Here I am, sitting at home, beer in hand waiting for 5.30 and the NRL Grand Final to begin. My Melbourne Storm has achieved the rare feat of contesting their fourth decider in as many years and I will have to watch it all from a thousand k’s away.
In 2006 we were very unlucky to lose the big one to the Brisbane Broncos, the following year we gave the ‘Silvertails’ from Manly a good ol’ Victorian hiding only to follow up last year with a forgettable effort against he same team. In those three years we received an element of support from Sydneysiders who hated Brisbane and detested Manly and Sydney wasn’t too bad a place to hang out for the weekend. This year is very, very different.
The Parramatta Eels represent the western suburbs of Sydney, a Rugby League heartland and home to more Rugby League shops per square kilometre than anywhere else on earth. It is where we usually stay when we go north for the Grand Final and it is one of the few places I have found in Sydney that embraces the week leading up to the games’ showpiece. It’s the only place outside the stadium itself that flies team flags, hangs team posters in shop windows and hangs team scarves from its’ cars windows. Even when Parra are not playing. But this year, they are.

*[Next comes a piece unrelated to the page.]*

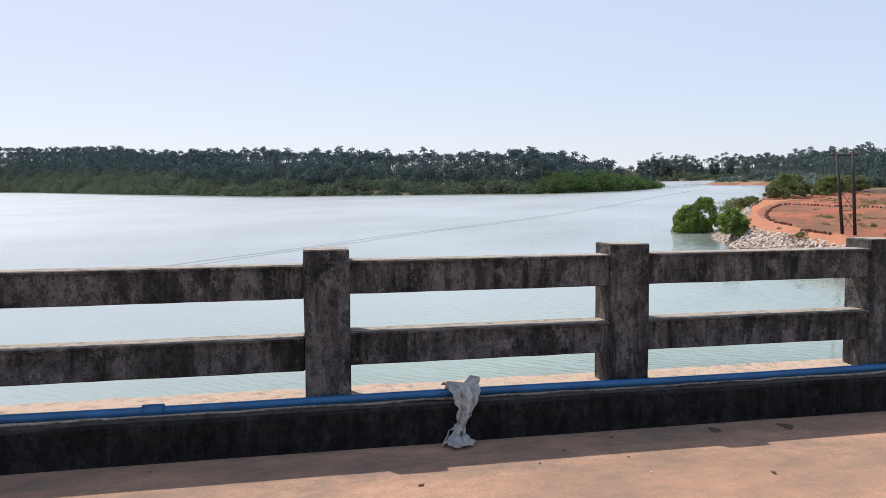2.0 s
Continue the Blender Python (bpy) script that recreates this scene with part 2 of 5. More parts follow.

And all of a sudden everything is all about us versus them. Sydney has finally shown some spirit and some interest in a game that they claim to be their own. 74,000 fans turned out to see the Eels fight for a spot in the GF against traditional Sydney rivals, the Bulldogs, which made all Victorian sport supporters wonder – where were you all every other game of every other year for the past ten? Crowds of six, seven and as many as 11,000 would regularly trudge through the turnstiles at traditional suburban venues and state-of-the-art modern stadia alike, but if the weather was a bit iffy, the team lost the previous week or there was something decent on the telly, it was not unusual to see that crowd figure halved. Fair weather friends are no help to the team.
So now, Sydney has a team to support – and another to hate. Radio, net forums, newspapers and bars across Sydney and suburbs are abuzz with vitriolic talk of ‘those bastard Mexicans’ these infiltrators from the South who have had the bare-faced cheek to pinch two of our trophies in the short history of their club and who have the audacity to seek to pinch another this afternoon. Insults have been traded, word games played by players and officials of Parramatta and commentators and past greats of the game have had their say.
But, as any Victorian sport fan knows, there are only two places for talk. One is on the field of battle when the whistle blows and all arguments are settled. The other is on the podium after the final siren when you hold the trophy aloft, congratulate your team and commiserate the losers. And then, maybe a third – over a shared beer late in the day. And into Monday. And maybe some more on Tuesday. And a quiet one on Wednesday. And then ....
Good Luck Stormers. I will ride every bump, hit every gap, share every hit-up and celebrate every try with you from my couch. And I’ll do my best to go beer-for-beer with you as well.